• TASK INSTRUCTIONS
Return each line of the data below verbatim; pictures are to be left out.

• PROVIDED MATERIAL
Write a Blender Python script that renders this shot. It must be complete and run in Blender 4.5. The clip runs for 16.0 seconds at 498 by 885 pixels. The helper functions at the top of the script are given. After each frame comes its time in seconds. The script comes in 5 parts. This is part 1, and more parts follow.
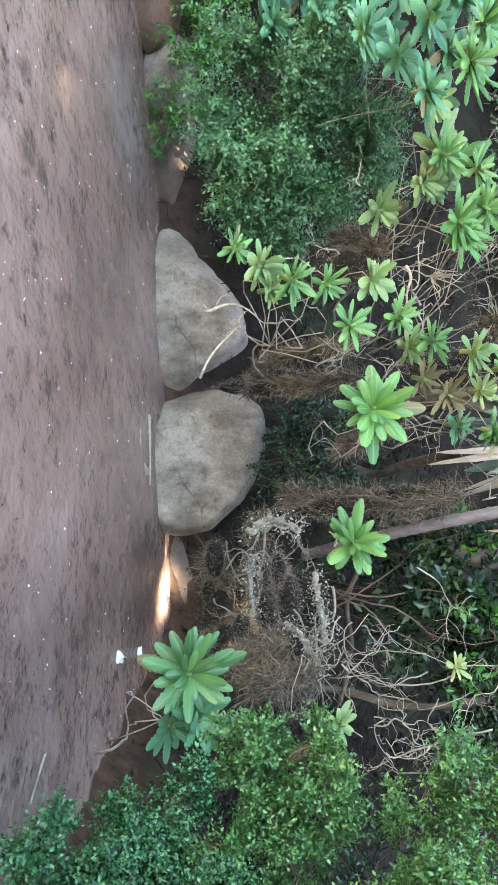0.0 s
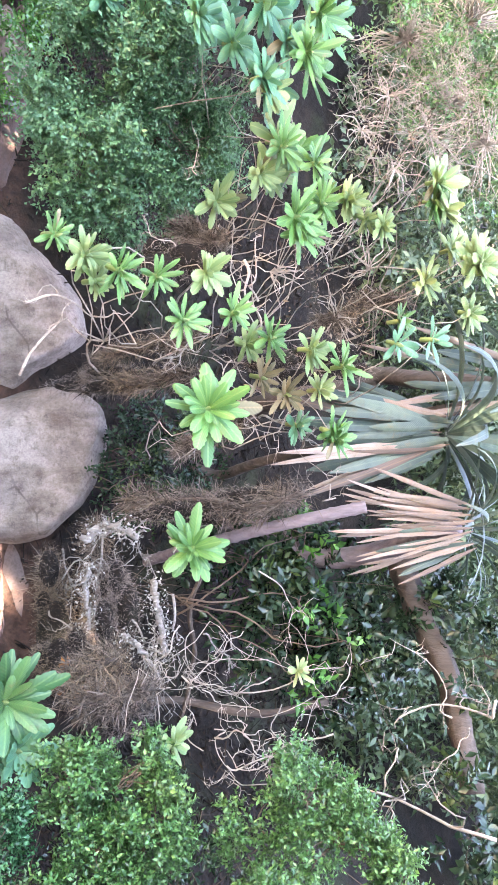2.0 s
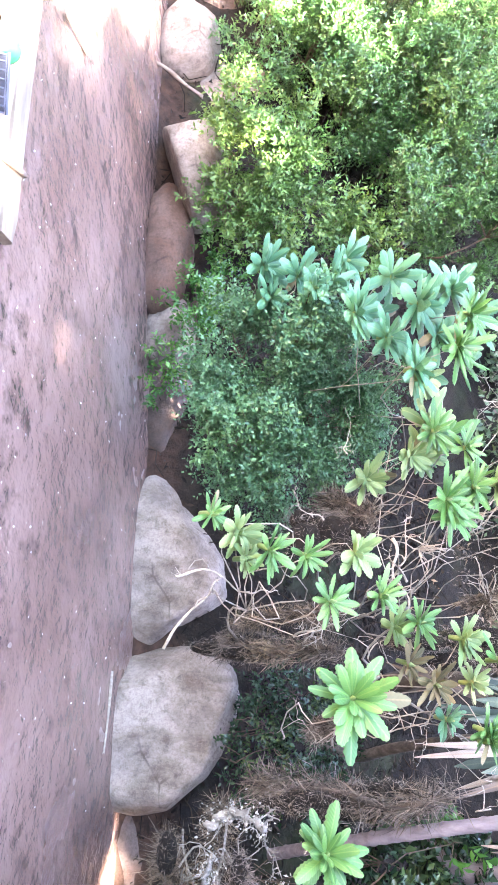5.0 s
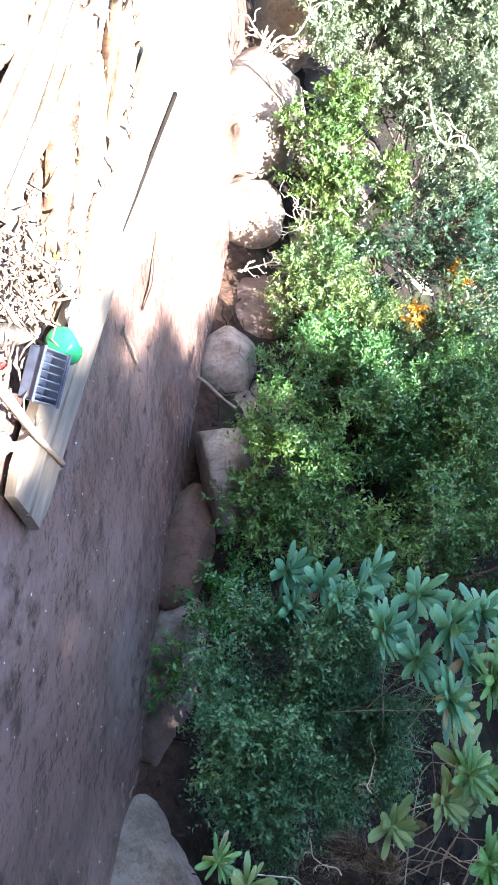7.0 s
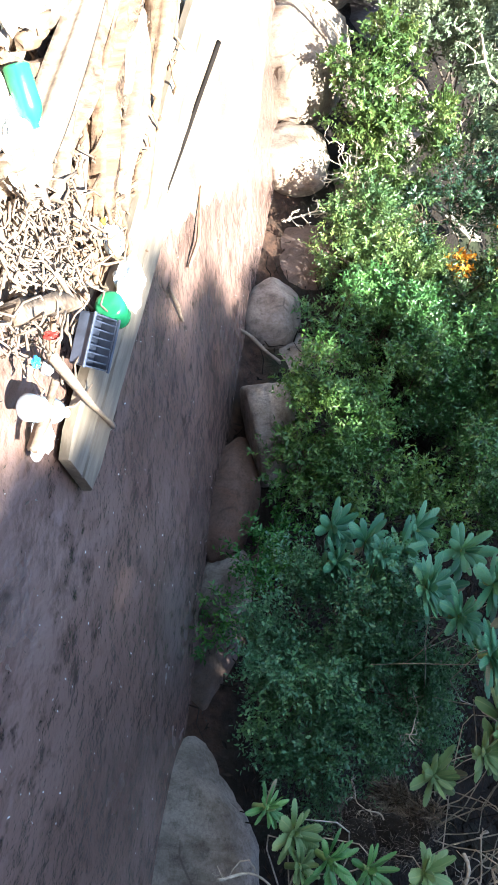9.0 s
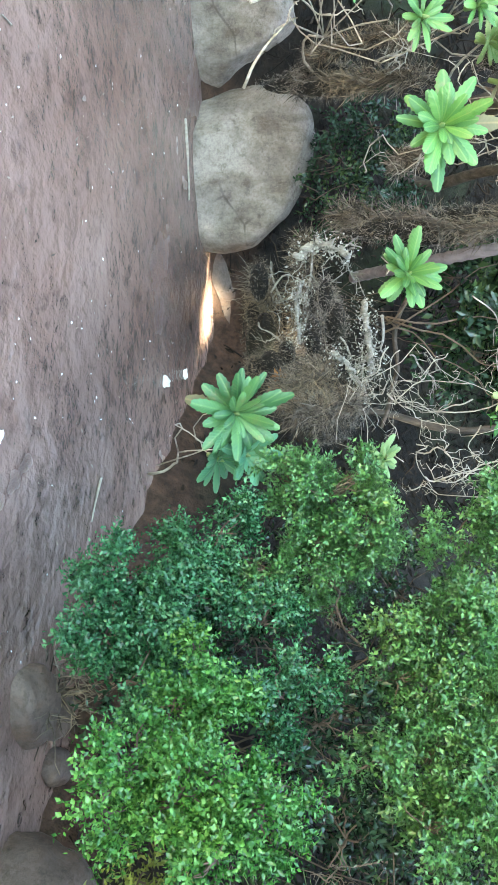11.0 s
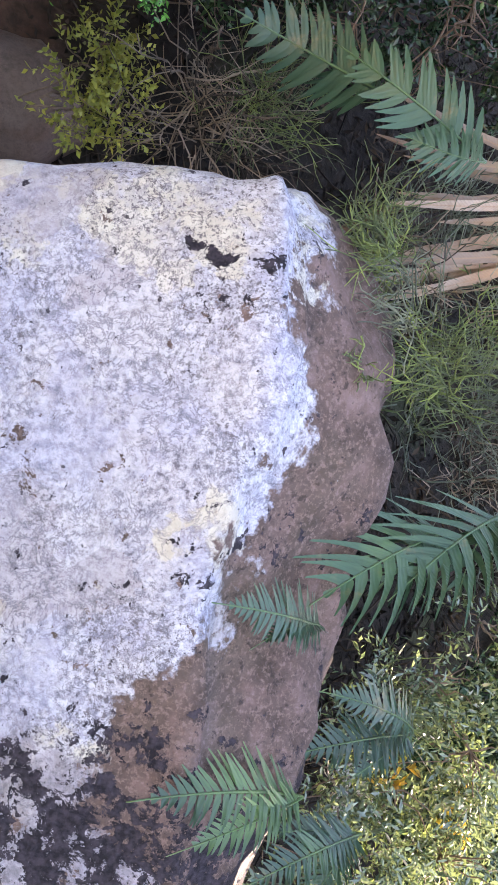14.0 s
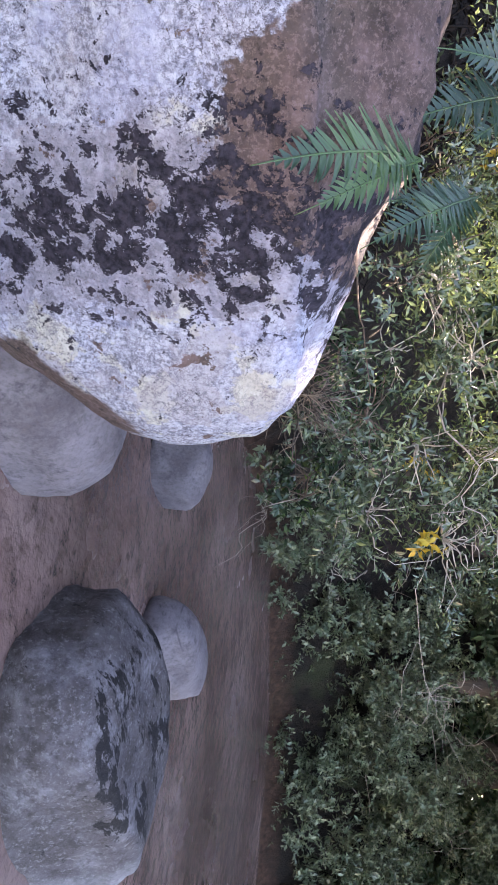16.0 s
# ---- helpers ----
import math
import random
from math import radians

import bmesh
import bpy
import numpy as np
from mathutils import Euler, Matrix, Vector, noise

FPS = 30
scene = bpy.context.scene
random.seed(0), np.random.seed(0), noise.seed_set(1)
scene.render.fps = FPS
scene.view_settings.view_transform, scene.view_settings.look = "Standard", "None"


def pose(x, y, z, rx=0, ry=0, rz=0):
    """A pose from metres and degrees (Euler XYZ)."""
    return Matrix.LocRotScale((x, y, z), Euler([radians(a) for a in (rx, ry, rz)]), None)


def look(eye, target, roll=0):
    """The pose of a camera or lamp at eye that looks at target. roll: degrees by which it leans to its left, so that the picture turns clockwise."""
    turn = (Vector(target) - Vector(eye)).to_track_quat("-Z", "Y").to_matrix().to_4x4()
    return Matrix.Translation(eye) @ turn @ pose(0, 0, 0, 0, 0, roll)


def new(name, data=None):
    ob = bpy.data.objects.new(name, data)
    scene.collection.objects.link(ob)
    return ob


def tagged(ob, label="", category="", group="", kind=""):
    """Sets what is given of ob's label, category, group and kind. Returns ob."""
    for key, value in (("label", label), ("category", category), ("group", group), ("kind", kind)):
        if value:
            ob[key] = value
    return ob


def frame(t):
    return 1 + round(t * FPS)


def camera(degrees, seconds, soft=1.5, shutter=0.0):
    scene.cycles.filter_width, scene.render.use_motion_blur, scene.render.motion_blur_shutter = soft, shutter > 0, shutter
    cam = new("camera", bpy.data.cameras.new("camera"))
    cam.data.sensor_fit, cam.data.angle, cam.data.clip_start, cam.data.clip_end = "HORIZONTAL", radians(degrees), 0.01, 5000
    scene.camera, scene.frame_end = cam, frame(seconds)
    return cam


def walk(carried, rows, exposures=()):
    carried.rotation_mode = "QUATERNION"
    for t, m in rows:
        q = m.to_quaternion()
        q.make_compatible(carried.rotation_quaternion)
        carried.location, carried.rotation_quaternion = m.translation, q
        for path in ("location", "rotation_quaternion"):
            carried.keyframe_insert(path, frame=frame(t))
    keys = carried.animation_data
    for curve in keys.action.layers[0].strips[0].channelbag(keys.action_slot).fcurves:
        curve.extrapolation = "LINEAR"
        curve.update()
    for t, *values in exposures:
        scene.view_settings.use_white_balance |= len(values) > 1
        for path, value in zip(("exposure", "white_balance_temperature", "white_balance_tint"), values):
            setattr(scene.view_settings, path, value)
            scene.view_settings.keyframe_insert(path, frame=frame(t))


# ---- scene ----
cam = camera(34.8, 16.0)
PATH = [
    (0.0, (0.126, 0.056, 1.591), (0.021, 3.983, 0.838), 88.19),
    (0.3, (0.163, 0.174, 1.612), (0.062, 4.137, 1.079), 88.36),
    (0.5, (0.208, 0.241, 1.637), (-0.009, 4.208, 1.172), 89.16),
    (1.0, (0.192, 0.322, 1.656), (0.153, 4.311, 1.362), 88.09),
    (1.5, (0.117, 0.284, 1.691), (0.059, 4.283, 1.634), 87.36),
    (2.0, (0.103, 0.264, 1.694), (0.038, 4.263, 1.626), 87.78),
    (2.5, (0.119, 0.275, 1.689), (0.044, 4.272, 1.570), 87.68),
    (3.0, (0.122, 0.282, 1.685), (0.053, 4.278, 1.526), 87.33),
    (3.5, (0.117, 0.290, 1.670), (-0.121, 4.275, 1.409), 87.28),
    (4.0, (0.082, 0.286, 1.652), (-0.461, 4.229, 1.248), 88.37),
    (4.5, (0.014, 0.291, 1.648), (-0.898, 4.140, 1.054), 89.07),
    (5.0, (-0.062, 0.272, 1.618), (-1.305, 4.012, 0.936), 89.24),
    (5.2, (-0.086, 0.282, 1.618), (-1.538, 3.946, 0.936), 89.29),
    (7.3, (-0.169, 0.392, 1.469), (-2.733, 3.381, 0.767), 90.73),
    (7.5, (-0.176, 0.381, 1.484), (-2.724, 3.369, 0.726), 90.74),
    (7.8, (-0.190, 0.347, 1.489), (-2.911, 3.178, 0.725), 90.53),
    (8.0, (-0.194, 0.364, 1.468), (-2.999, 3.104, 0.677), 90.30),
    (8.2, (-0.198, 0.358, 1.447), (-3.008, 3.084, 0.629), 90.85),
    (10.3, (-0.148, 0.223, 1.509), (-0.035, 4.075, 0.436), 91.52),
    (10.5, (-0.087, 0.231, 1.503), (0.454, 4.035, 0.388), 92.13),
    (10.7, (-0.039, 0.218, 1.521), (0.888, 3.948, 0.413), 92.99),
    (11.0, (-0.044, 0.208, 1.529), (1.354, 3.839, 0.599), 93.06),
    (11.5, (-0.090, 0.192, 1.540), (1.882, 3.614, 0.903), 92.23),
    (12.0, (0.098, 0.113, 1.561), (2.248, 3.450, 1.072), 92.67),
    (12.5, (0.247, 0.036, 1.588), (2.577, 3.253, 1.118), 92.60),
    (13.0, (0.366, -0.025, 1.591), (3.246, 2.680, 0.970), 94.50),
    (13.5, (0.371, -0.072, 1.552), (3.697, 2.082, 1.007), 94.93),
    (14.0, (0.318, -0.066, 1.585), (4.037, 1.291, 1.014), 94.16),
    (14.5, (0.311, -0.093, 1.594), (4.219, 0.539, 1.026), 91.71),
    (15.0, (0.296, -0.139, 1.614), (4.250, 0.160, 1.090), 89.78),
    (15.5, (0.284, -0.188, 1.596), (4.216, -0.429, 0.903), 90.98),
    (16.0, (0.335, -0.310, 1.550), (4.074, -1.453, 0.708), 94.41),
]
EXPOSURES = [(0.0, 4.85, 7900, 1), (0.5, 5.2, 7600, 5), (1.5, 5.5, 7600, 18), (3.0, 5.55, 7400, 27), (4.2, 5.65, 7200, 29), (5.2, 5.65, 7000, 19), (7.3, 3.25, 5900, 11), (8.2, 2.6, 5700, 9), (10.3, 4.65, 7500, -5), (11.0, 5.2, 7900, -6),
             (11.6, 5.8, 8000, -4), (12.0, 5.9, 7500, 7), (12.6, 5.8, 7200, 16), (13.5, 4.95, 8300, 19), (14.2, 4.25, 8300, 23), (15.0, 4.15, 8200, 24), (16.0, 4.15, 7800, 25)]
walk(cam, [(t, look(e, g, r)) for t, e, g, r in PATH], EXPOSURES)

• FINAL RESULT
Write a Blender Python script that renders this shot. It must be complete and run in Blender 4.5. The clip runs for 16.0 seconds at 498 by 885 pixels. The helper functions at the top of the script are given. After each frame comes its time in seconds. The script comes in 5 parts. This is part 1, and more parts follow.
0.0 s
2.0 s
5.0 s
7.0 s
9.0 s
11.0 s
14.0 s
16.0 s
# ---- helpers ----
import math
import random
from math import radians

import bmesh
import bpy
import numpy as np
from mathutils import Euler, Matrix, Vector, noise

FPS = 30
scene = bpy.context.scene
random.seed(0), np.random.seed(0), noise.seed_set(1)
scene.render.fps = FPS
scene.view_settings.view_transform, scene.view_settings.look = "Standard", "None"


def pose(x, y, z, rx=0, ry=0, rz=0):
    """A pose from metres and degrees (Euler XYZ)."""
    return Matrix.LocRotScale((x, y, z), Euler([radians(a) for a in (rx, ry, rz)]), None)


def look(eye, target, roll=0):
    """The pose of a camera or lamp at eye that looks at target. roll: degrees by which it leans to its left, so that the picture turns clockwise."""
    turn = (Vector(target) - Vector(eye)).to_track_quat("-Z", "Y").to_matrix().to_4x4()
    return Matrix.Translation(eye) @ turn @ pose(0, 0, 0, 0, 0, roll)


def new(name, data=None):
    ob = bpy.data.objects.new(name, data)
    scene.collection.objects.link(ob)
    return ob


def tagged(ob, label="", category="", group="", kind=""):
    """Sets what is given of ob's label, category, group and kind. Returns ob."""
    for key, value in (("label", label), ("category", category), ("group", group), ("kind", kind)):
        if value:
            ob[key] = value
    return ob


def frame(t):
    return 1 + round(t * FPS)


def camera(degrees, seconds, soft=1.5, shutter=0.0):
    scene.cycles.filter_width, scene.render.use_motion_blur, scene.render.motion_blur_shutter = soft, shutter > 0, shutter
    cam = new("camera", bpy.data.cameras.new("camera"))
    cam.data.sensor_fit, cam.data.angle, cam.data.clip_start, cam.data.clip_end = "HORIZONTAL", radians(degrees), 0.01, 5000
    scene.camera, scene.frame_end = cam, frame(seconds)
    return cam


def walk(carried, rows, exposures=()):
    carried.rotation_mode = "QUATERNION"
    for t, m in rows:
        q = m.to_quaternion()
        q.make_compatible(carried.rotation_quaternion)
        carried.location, carried.rotation_quaternion = m.translation, q
        for path in ("location", "rotation_quaternion"):
            carried.keyframe_insert(path, frame=frame(t))
    keys = carried.animation_data
    for curve in keys.action.layers[0].strips[0].channelbag(keys.action_slot).fcurves:
        curve.extrapolation = "LINEAR"
        curve.update()
    for t, *values in exposures:
        scene.view_settings.use_white_balance |= len(values) > 1
        for path, value in zip(("exposure", "white_balance_temperature", "white_balance_tint"), values):
            setattr(scene.view_settings, path, value)
            scene.view_settings.keyframe_insert(path, frame=frame(t))


# ---- scene ----
cam = camera(34.8, 16.0)
PATH = [
    (0.0, (0.126, 0.056, 1.591), (0.021, 3.983, 0.838), 88.19),
    (0.3, (0.163, 0.174, 1.612), (0.062, 4.137, 1.079), 88.36),
    (0.5, (0.208, 0.241, 1.637), (-0.009, 4.208, 1.172), 89.16),
    (1.0, (0.192, 0.322, 1.656), (0.153, 4.311, 1.362), 88.09),
    (1.5, (0.117, 0.284, 1.691), (0.059, 4.283, 1.634), 87.36),
    (2.0, (0.103, 0.264, 1.694), (0.038, 4.263, 1.626), 87.78),
    (2.5, (0.119, 0.275, 1.689), (0.044, 4.272, 1.570), 87.68),
    (3.0, (0.122, 0.282, 1.685), (0.053, 4.278, 1.526), 87.33),
    (3.5, (0.117, 0.290, 1.670), (-0.121, 4.275, 1.409), 87.28),
    (4.0, (0.082, 0.286, 1.652), (-0.461, 4.229, 1.248), 88.37),
    (4.5, (0.014, 0.291, 1.648), (-0.898, 4.140, 1.054), 89.07),
    (5.0, (-0.062, 0.272, 1.618), (-1.305, 4.012, 0.936), 89.24),
    (5.2, (-0.086, 0.282, 1.618), (-1.538, 3.946, 0.936), 89.29),
    (7.3, (-0.169, 0.392, 1.469), (-2.733, 3.381, 0.767), 90.73),
    (7.5, (-0.176, 0.381, 1.484), (-2.724, 3.369, 0.726), 90.74),
    (7.8, (-0.190, 0.347, 1.489), (-2.911, 3.178, 0.725), 90.53),
    (8.0, (-0.194, 0.364, 1.468), (-2.999, 3.104, 0.677), 90.30),
    (8.2, (-0.198, 0.358, 1.447), (-3.008, 3.084, 0.629), 90.85),
    (10.3, (-0.148, 0.223, 1.509), (-0.035, 4.075, 0.436), 91.52),
    (10.5, (-0.087, 0.231, 1.503), (0.454, 4.035, 0.388), 92.13),
    (10.7, (-0.039, 0.218, 1.521), (0.888, 3.948, 0.413), 92.99),
    (11.0, (-0.044, 0.208, 1.529), (1.354, 3.839, 0.599), 93.06),
    (11.5, (-0.090, 0.192, 1.540), (1.882, 3.614, 0.903), 92.23),
    (12.0, (0.098, 0.113, 1.561), (2.248, 3.450, 1.072), 92.67),
    (12.5, (0.247, 0.036, 1.588), (2.577, 3.253, 1.118), 92.60),
    (13.0, (0.366, -0.025, 1.591), (3.246, 2.680, 0.970), 94.50),
    (13.5, (0.371, -0.072, 1.552), (3.697, 2.082, 1.007), 94.93),
    (14.0, (0.318, -0.066, 1.585), (4.037, 1.291, 1.014), 94.16),
    (14.5, (0.311, -0.093, 1.594), (4.219, 0.539, 1.026), 91.71),
    (15.0, (0.296, -0.139, 1.614), (4.250, 0.160, 1.090), 89.78),
    (15.5, (0.284, -0.188, 1.596), (4.216, -0.429, 0.903), 90.98),
    (16.0, (0.335, -0.310, 1.550), (4.074, -1.453, 0.708), 94.41),
]
EXPOSURES = [(0.0, 4.85, 7900, 1), (0.5, 5.2, 7600, 5), (1.5, 5.5, 7600, 18), (3.0, 5.55, 7400, 27), (4.2, 5.65, 7200, 29), (5.2, 5.65, 7000, 19), (7.3, 3.25, 5900, 11), (8.2, 2.6, 5700, 9), (10.3, 4.65, 7500, -5), (11.0, 5.2, 7900, -6),
             (11.6, 5.8, 8000, -4), (12.0, 5.9, 7500, 7), (12.6, 5.8, 7200, 16), (13.5, 4.95, 8300, 19), (14.2, 4.25, 8300, 23), (15.0, 4.15, 8200, 24), (16.0, 4.15, 7800, 25)]
walk(cam, [(t, look(e, g, r)) for t, e, g, r in PATH], EXPOSURES)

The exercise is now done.